Honorable mentions (the rest of the “Top 10″, really):
Please Ignore Vera Dietz by A. S. King, Living Dead Girl by Elizabeth Scott, Paper Towns by John Green, Perfect Chemistry by Simone Elkeles and White Cat by Holly Black.
[Editor note: Elle would like to point out that 7 of these were recs by her and that she owns a pretty copy of White Cat, too. Neener.]
Burn it (and Then, Burn the Ashes):

Tutored
by Allison Whittenberg
I once read a book about a “fat” girl (bear with me) that promised to be an uplifting story but really focused on the horrors of being fat. This sample felt like that with poverty. Oh, the story is one of my favorites — bright girl from a good home, poor boy who struggles in school — but something about the tone of the book just made my skin crawl. Without going so far as to say poor people are icky, it felt that way and I couldn’t detach myself from that connection. There’s no sympathy for Hakiam, the “downtrodden” boy of the story, even from the prose itself, and that’s a problem.
Elegance of the Hedgehog
by Murial Barbery
Elle informed me this was a translation from the original French after I read and loathed the sample, which explained a lot. Namely, why this book is so unreadably verbose. Every paragraph beats you over the head with ten-dollar words, which would be great if the story was about winning a Scrabble tournament but not so much when it’s about — uhm. Well. I’m not even sure what it’s talking about, half the time.
I then obligingly flaunt these pauper’s victuals–now much improved by the noteworthy fact that they do not smell–because I am a pauper in a house full of rich people and this display nourishes both the consensual cliche and my cat Leo, who has become rather large by virtue of these meals that should have been mine, and who stuffs himself liberally and noisily with macaroni and butter, and pork from the delicatessen, while I am free–without any olfactory disturbances or anyone suspecting a thing–to indulge my own culinary proclivity.
Worse, both the fifty-four-year-old concierge and the twelve-year-old who lives in the building sound exactly alike, florid language and too-long rambling about everything. I honestly couldn’t figure out that it’d moved from one character to another until the girl said she was twelve. I’d say this is either the world’s worst translation, or someone liked thesaurus.com a bit too much when writing.

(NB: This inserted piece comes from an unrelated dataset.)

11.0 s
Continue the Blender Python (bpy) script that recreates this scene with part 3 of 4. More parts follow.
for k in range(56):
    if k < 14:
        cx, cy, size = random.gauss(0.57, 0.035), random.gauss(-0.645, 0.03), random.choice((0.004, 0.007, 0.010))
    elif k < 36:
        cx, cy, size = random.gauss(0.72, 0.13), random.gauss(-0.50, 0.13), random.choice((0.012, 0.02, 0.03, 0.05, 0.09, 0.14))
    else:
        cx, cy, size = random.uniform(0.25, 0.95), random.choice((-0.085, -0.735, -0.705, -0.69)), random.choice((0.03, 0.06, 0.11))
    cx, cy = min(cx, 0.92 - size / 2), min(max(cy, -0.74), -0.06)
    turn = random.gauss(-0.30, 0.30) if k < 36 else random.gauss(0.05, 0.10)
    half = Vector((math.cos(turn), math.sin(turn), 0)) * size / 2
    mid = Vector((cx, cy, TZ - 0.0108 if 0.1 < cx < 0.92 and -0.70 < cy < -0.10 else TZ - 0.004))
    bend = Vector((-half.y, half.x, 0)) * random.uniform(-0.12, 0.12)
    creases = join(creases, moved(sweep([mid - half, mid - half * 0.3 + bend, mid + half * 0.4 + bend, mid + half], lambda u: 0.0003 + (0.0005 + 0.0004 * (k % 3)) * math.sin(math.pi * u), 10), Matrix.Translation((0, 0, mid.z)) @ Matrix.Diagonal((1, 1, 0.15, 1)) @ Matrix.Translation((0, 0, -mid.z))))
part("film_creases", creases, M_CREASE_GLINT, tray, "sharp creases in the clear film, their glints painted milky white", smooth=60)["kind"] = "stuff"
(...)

The Adoration of Jenna Fox
by Mary Pearson
Elle told me this sounded like a me-book, and maybe it would be were it not so incredibly choppy. Reading the sample — which attempts to set up how Jenna lost her memory and remembers nothing of her life — is like trying to understand a television show by flipping the TV off every few minutes. The narrative is choppy and jumps around too unevenly for me to really engage. Really, that’s the issue: it’s not poorly written (though sometimes, the sentences are so short and jerky, I think Hemingway is probably rolling over in his grave) as much as it is distracting. Instead of being intriguing, the tiny-boat-in-a-storm feeling made me give up on the sample halfway through. I think I might’ve enjoyed it otherwise.
Willow
by Julia Hoban
If you’ve watched my Book Babble, you’ve heard this rant, but if not, it goes something like this: the introduction of plot shouldn’t feel like being beaten to death with a baseball bat. From the first page — literally, the very first page, this isn’t exaggeration (for once) — Willow is so obsessed with cutting and scratches and pain that the book might as well have a giant THIS IS ABOUT CUTTING! sign. Maybe with fireworks, just in case you missed it.

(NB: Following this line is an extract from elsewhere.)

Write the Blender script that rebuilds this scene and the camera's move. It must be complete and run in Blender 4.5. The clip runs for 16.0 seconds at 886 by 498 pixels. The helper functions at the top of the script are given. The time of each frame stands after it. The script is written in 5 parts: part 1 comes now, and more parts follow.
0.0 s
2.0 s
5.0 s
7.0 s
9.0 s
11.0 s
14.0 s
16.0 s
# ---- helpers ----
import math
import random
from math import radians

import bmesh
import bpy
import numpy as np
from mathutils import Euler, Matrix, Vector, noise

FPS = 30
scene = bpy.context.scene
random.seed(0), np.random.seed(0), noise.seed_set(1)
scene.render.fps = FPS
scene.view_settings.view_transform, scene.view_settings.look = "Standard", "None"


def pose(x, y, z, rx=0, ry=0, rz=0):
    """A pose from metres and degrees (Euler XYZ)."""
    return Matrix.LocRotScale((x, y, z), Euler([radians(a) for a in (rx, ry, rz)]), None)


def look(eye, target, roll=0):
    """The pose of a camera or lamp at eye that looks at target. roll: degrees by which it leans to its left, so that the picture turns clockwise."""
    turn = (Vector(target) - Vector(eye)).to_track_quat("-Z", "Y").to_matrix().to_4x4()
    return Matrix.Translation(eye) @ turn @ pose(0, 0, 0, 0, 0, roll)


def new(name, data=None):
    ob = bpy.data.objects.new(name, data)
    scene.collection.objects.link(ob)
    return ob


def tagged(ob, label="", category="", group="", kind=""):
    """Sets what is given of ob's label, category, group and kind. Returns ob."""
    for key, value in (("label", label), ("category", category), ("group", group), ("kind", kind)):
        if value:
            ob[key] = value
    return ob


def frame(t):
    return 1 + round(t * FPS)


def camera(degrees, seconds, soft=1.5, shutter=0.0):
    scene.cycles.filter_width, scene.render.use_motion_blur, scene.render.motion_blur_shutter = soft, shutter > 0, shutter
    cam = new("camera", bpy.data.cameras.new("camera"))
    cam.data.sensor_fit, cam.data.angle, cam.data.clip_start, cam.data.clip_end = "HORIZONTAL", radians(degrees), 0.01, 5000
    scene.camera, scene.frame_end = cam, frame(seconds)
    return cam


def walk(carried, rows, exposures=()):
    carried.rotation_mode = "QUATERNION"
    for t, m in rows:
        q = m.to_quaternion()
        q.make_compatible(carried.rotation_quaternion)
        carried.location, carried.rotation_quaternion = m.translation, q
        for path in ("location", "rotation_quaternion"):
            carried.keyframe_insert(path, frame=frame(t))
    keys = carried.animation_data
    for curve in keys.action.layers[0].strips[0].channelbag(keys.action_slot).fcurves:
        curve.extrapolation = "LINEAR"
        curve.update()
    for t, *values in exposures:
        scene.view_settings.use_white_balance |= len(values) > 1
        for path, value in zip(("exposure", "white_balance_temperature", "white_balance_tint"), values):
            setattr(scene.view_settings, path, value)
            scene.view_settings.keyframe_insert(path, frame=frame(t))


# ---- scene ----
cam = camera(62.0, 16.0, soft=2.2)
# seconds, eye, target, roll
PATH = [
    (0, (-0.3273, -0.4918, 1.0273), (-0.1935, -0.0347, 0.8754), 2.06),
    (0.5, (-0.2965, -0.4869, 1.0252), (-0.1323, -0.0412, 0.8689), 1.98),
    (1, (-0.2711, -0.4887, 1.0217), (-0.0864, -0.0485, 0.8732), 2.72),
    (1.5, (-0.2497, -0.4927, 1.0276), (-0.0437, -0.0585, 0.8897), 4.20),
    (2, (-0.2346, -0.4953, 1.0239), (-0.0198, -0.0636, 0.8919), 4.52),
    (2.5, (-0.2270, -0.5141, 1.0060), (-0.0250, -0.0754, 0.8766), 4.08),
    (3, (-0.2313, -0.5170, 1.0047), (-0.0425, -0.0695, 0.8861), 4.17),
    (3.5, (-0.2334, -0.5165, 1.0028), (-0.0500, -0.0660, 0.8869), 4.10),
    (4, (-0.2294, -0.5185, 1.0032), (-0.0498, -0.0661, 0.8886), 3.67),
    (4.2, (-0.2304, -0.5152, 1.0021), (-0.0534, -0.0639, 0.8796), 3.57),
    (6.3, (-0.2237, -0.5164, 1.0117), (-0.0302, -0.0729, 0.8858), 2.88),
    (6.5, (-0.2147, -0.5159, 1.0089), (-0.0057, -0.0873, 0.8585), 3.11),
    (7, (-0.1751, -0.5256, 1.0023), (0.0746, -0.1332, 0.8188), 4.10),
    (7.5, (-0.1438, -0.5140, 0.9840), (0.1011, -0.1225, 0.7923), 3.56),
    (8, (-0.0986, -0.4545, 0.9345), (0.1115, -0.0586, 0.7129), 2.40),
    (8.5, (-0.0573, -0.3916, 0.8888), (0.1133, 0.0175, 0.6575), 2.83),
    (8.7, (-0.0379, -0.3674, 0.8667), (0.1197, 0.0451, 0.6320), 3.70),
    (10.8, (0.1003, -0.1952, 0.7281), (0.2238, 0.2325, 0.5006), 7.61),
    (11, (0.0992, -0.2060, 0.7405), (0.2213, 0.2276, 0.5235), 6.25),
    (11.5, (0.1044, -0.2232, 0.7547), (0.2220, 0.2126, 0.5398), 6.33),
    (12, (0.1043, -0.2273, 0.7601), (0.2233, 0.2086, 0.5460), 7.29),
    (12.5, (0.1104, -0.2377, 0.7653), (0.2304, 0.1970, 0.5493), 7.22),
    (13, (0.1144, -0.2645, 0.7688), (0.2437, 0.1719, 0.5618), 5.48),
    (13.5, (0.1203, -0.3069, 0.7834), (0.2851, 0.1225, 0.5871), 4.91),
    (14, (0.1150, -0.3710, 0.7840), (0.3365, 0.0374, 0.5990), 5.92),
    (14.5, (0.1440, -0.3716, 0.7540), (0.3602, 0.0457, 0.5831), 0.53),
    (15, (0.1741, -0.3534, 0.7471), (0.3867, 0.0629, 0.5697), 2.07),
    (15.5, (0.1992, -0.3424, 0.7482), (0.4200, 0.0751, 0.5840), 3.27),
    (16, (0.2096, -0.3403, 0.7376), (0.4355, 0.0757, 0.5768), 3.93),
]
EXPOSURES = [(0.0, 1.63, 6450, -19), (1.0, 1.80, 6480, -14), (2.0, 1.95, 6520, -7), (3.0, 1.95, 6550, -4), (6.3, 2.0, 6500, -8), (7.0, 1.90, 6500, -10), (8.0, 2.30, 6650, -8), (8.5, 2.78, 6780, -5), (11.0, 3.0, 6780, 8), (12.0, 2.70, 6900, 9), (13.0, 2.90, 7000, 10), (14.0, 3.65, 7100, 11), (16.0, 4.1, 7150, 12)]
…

But Willow’s eyes are riveted by something else: an angry red welt, about three inches long, that runs from the girl’s elbow to her wrist. If Willow squints hard enough, she can just about make out a few flecks of dried blood.
How did she get it? She doesn’t look the type.
Maybe she has a cat. A whole bunch of kittens.
Yeah, that’s it. Playing with her kitty. That’s probably how it happened.
Willow slumps down in her seat.
(And in case that’s not enough blunt force trauma, she’s crouching in the school bathroom and cutting herself by the end of the first chapter.)
I’m not against books about timely topics, and definitely not about getting the issue of cutting out there, but this feels more like an 80s after-school-special than a book. Shallow and painful for it.
The Maze Runner
by James Dashner
I should love this book. A bit dystopian, a bit Lord of the Flies, about boys being taken to a strange place and forced to survive by cultivating land and raising animals. But in trying to make the reader feel what Thomas feels, waking up in the elevator that delivers him to his new life, the book ends up leaving the reader in the total dark. There’s no frame of reference or context for anything that’s going on, and the book isn’t written tightly enough for the reader to feel Thomas’s situation. It ends of reading like poorly-written YA fiction, all bombastic confusion and no real meat. I couldn’t even get through the sample, so what does that say for the whole book?
So what about you? Do you download the Kindle sample or does it feel like cheating like the gals from The Book Memoirs? Do you hoarde them? And what’s on your radar?